Para atasan umumnya segan terlibata dengan persolan bawahan yang bersifat pribadi. Di lain pihak, bawahan sering sulit memisahkan antara persoalan pribadi dengan persolan pekerjaan sehingga mereka sukar membicarakan hal tersebut.
c.     Prasangka.
Komunikasi dilaogis membuat bawahan berkesempatan menyalurkan apa yang ia pendam di hati, serta dapat melepaskan ganjalan emosional dan ketidakpuasan. Atasan berprasangka dengan adanya komunikasi dialogis akan memperkuat kebiasaan mengeluh dan mengkritik dari para bawahan. Semestinya dengan keluhan dan kritikan tersebut atasan mudah menyadari dan mengetahui kegagalan dan kekeliruan yang terjadi.
d.    Sikap bertahan.
Kita semua cenderung mempertahankan diri dengan komunikasi dialogis, kemungkinan kekeliruan atasan akan diketahui bawahan menjadi lebih besar. Padahal itu tidak mengurangi kredibilitas atasan dimata bawahannya. Bahkan bila atasan bersikap terbuka dan sportif, maka penghargaan bawahannya akan semakin bertambah.
e.     Kurang waktu
Mendengarkan itu memakan waktu. Banyak atasan yang tenggelam dengan kesibukan kerjanya.
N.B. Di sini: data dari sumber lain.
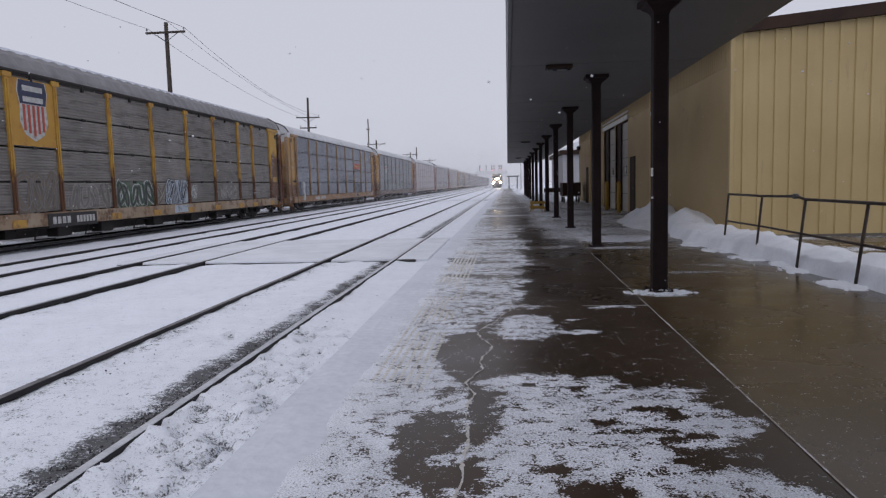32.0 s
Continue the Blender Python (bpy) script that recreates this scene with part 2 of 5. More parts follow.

Hal demikian membuat pemimpin sukar sekali menyediakan waktu untuk diskusi. Kesulitan ini lebih terasa bagi atasan yang berjalan sendiri, memecahkan sendiri persoalan-persoalan di unit kerjanya, dan tidak kenal sistem diskusi dengan bawahan.
                                                                   
Hambatan-hambatan pada pihak bawahan:
a.     Keterbatasan pengetahuan.
Hambatan pengetahuan sering mempersulit komunikasi dari bawahan ke atasan. Bagi atasan, menyampaikan gagasan dan pesan buat bawahannya tidak sukar karena ia tentu memahami wawasan dan cara berfikir serta persoalan-persoalan pada level bawahan yang lebih banyak menghadapi kesulitan untuk berkomunikasi dengan atasannya, yang tidak ia ketahui bagaimana lingkungan lingkup kerja, cara berfikir dan persoalan-persoalnnya.
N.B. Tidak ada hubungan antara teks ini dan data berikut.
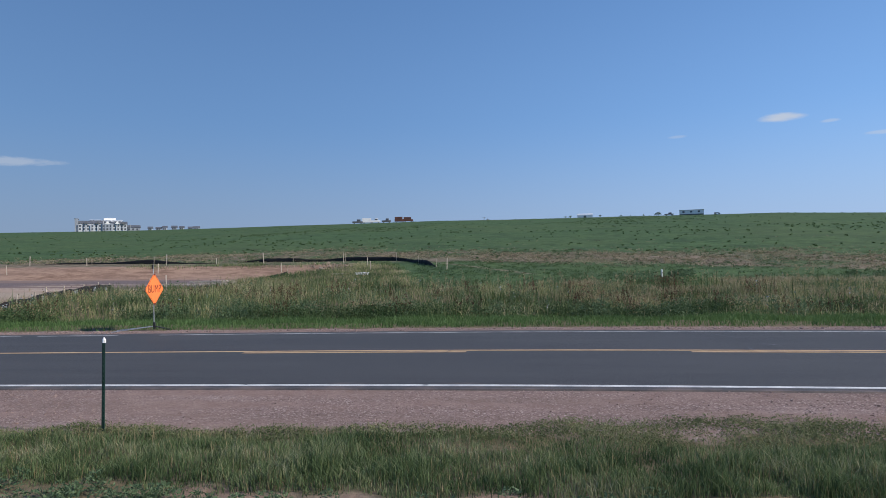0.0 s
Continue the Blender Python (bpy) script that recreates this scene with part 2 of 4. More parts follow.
SOIL, ASPHALT = ground_material(), asphalt_material()
WHITE_LINE = surface("white_road_paint", (0.42, 0.42, 0.42), (0.8, 0.8, 0.78), 3, 60, 0.7, 0.3)
YELLOW_LINE = surface("yellow_road_paint", (0.42, 0.265, 0.14), (0.62, 0.415, 0.225), 3, 50, 0.7, 0.3)
WORN_LINE = surface("worn_road_paint", (0.13, 0.13, 0.13), (0.50, 0.50, 0.49), 1.5, 40, 0.7, 0.3)
TAR = surface("crack_tar", (0.012, 0.012, 0.013), (0.03, 0.03, 0.03), 5, 60, 0.5, 0.2)
GRASS = leafy("verge_grass", [(0.05, 0.085, 0.035), (0.085, 0.135, 0.055), (0.14, 0.195, 0.085), (0.21, 0.25, 0.13), (0.36, 0.35, 0.23)], scale=1.1, patchy=2.4)
BRIGHT_GRASS = leafy("bright_grass", [(0.065, 0.125, 0.04), (0.10, 0.18, 0.06), (0.155, 0.24, 0.09)], scale=0.5)
TALL_WEEDS = leafy("tall_weeds", [(0.05, 0.09, 0.033), (0.105, 0.155, 0.058), (0.20, 0.235, 0.10), (0.34, 0.33, 0.175), (0.56, 0.49, 0.32)], scale=0.22, patchy=3.2)
DARK_LEAF = leafy("dark_leaf", [(0.035, 0.065, 0.025), (0.065, 0.11, 0.042), (0.11, 0.16, 0.07)], scale=0.3)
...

b.    Prasangka emosional.
Kebanyakan bawahan punya sikap emosional dan prasangka. Perasaan-perasan mereka sering bercampur aduk dengan pengamatannya terhadap persoalan-persoalan. Sering kali dalam mengemukakan pendapatnya, jauh-jauh hari mereka sudah siap bahwa pendapat tersebut pasti ditolak. Akibatnaya mereka sering ragu-ragu berbicara. Kalau pendapatnya ditolak, prasangka makin tebal. Tetapi jika pendapatnya diterima mereka pun terkejut.
c.     Perbedaan wewenang
Komunikasi dari atasan ke bawahan lebih mudah dibandingkan sebaliknya. Para atasan lebih bebas untuk memanggil dan berbicara dengan bawahannya kapan saja ia mau. Bawahan umumnya tidak punya keberanian psikologis sebesar itu.  (Anoraga).
    
Untuk mengatasi hambatan-hambatan pada proses komunikasi dialogis antara pemimpin dan karyawan, maka sorang pemimpin harus dapat menerapkan gaya kepemimpinan yang tepat sesuai kondisi perusahaan.

Daftar pustaka

(Sumber tulisan : Anoraga, Drs. Pandji, 1995. Psikologi Kepemimpinan. Rineka Cipta, Bandung.
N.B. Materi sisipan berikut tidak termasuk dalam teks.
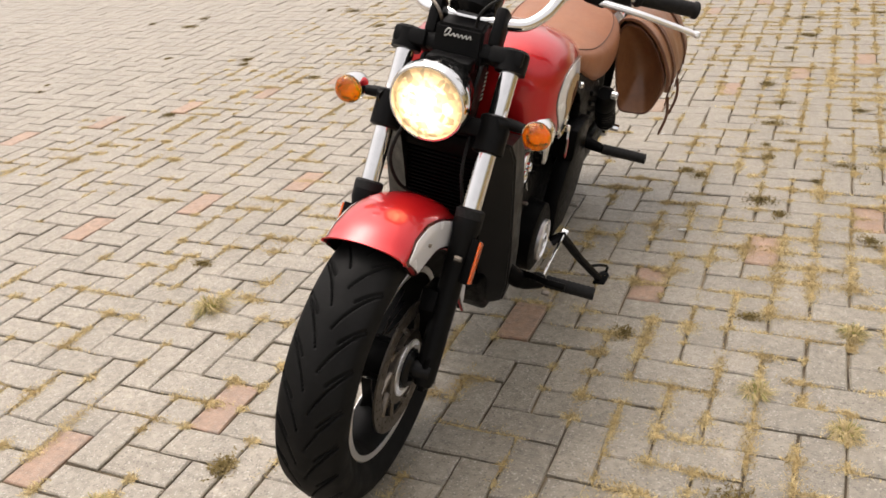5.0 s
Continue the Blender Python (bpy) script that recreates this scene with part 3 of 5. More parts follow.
headlight = part("headlight", in_lamp(lathe([(0.002, 0.079), (0.03, 0.079), (0.07, 0.072), (0.105, 0.055), (0.125, 0.03), (0.13, 0.0)], "y", sides=48)), GLOSS, moto, "gloss black headlight bowl")
part("headlight_bezel", in_lamp(lathe([(-0.004, 0.0735), (-0.012, 0.077), (-0.012, 0.081), (-0.004, 0.0845), (0.018, 0.085), (0.024, 0.081), (0.02, 0.078), (0.004, 0.077)], "y", sides=64, closed=True)), CHROME, headlight, "chrome headlight ring")
part("headlight_lens", in_lamp(lathe([(-0.018, 0.0), (-0.0165, 0.025), (-0.012, 0.05), (-0.004, 0.068), (0.0, 0.0755), (0.004, 0.0755)], "y", sides=64)), LAMP, headlight, "lit warm headlight lens")
for s in (-1, 1):
    part("headlight_bracket", plate([(0.17, 0.815), (0.215, 0.80), (0.27, 0.80), (0.30, 0.86), (0.31, 0.90), (0.28, 0.905), (0.245, 0.86), (0.18, 0.865)], 0.008, "x", s * 0.066, 0.002), SATIN, headlight)
part("headlight_bracket", box(0.10, 0.05, 0.03, (0, 0.27, 0.90), 0.008), SATIN, headlight)
part("wiring_cover", box(0.09, 0.09, 0.10, (0, 0.30, 0.83), 0.015), CAST, moto)

bar_half = [(0.0, 0.372, 0.972), (0.075, 0.376, 0.972), (0.118, 0.39, 0.976), (0.150, 0.415, 1.0), (0.172, 0.45, 1.035), (0.205, 0.485, 1.056), (0.25, 0.523, 1.052), (0.31, 0.562, 1.038), (0.425, 0.632, 1.018)]
bar = arc_points([*[(-x - 0.05 * max(0, x - 0.15), y - 0.05 * max(0, x - 0.15), z - 0.045 * max(0, x - 0.15)) for x, y, z in reversed(bar_half[1:])], *bar_half], 7)
handlebar = part("handlebar", tube(bar, 0.0135, 18), CHROME, moto, "swept chrome handlebar")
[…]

Effendi,. 1993. Ilmu, Teori dan Filsafat Komunikasi. Citra Aditya Bakti, Bandung.)
Onong Effendy, 1994, Ilmu Komunikasi: Teori dan Praktek, Bandung: Remaja Rosdakarya.
Wiryanto, 2005, Pengantar Ilmu Komunikasi, Jakarta: Grameia Wiiasarana Indonesia.
Tubbs, Stewart L. – Moss, Sylvia, Human Communication: Konteks-Konteks Komunikasi, Bandung: PT Remaja Rosdakarya, 2005, h. 170.